Both bands remain popular to this day. This thread may be "Today's Fusion" but if this 45 year old stuff came out today it would sound fresh so what the heck. I bet that anime music evolved from this but I wasn't around then and can't say.

Today's young artists have heard this stuff since they were in diapers so it comes naturally to them. They mix freely with the old guard and often perform and record with them. There is a certain amount of tension in that some of the young guns would rather do edgier stuff, but that hurts your income.

Japan is a much fierier nation than the USA, that's how this music can be popular there. The national symbol is an enormous fireball (the Rising Sun). That's what you get when you have a nation that started out as a colony of fishermen, the world's most dangerous occupation.
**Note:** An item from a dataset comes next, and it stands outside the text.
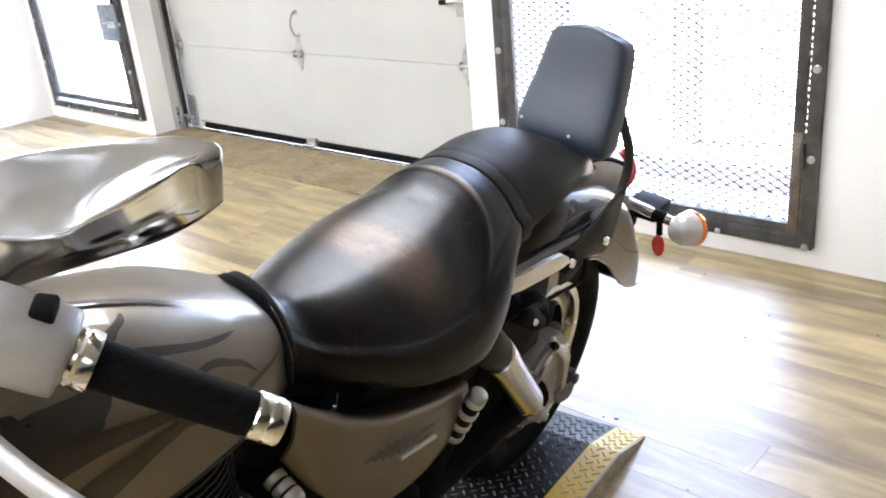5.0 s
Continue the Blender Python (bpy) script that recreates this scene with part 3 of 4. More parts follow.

Japan has very little farmland so there aren't many farmers to mellow out the place. It is a very restrained society that smolders under the surface. It's like that other national symbol, Mount Fuji. Mostly it sits there under its snows but every now and then blows its top, spewing lava and ash everywhere. By the way Bali's Mount Agung is shaped almost exactly like Mount Fuji. Same thing. I've never seen it, but on (rare) suitable occasions Bali people run amok.

Anyway thanks for getting me to give this another chance. They've made over a hundred albums between them with no end of changes of personnel so it's easy to miss the good stuff.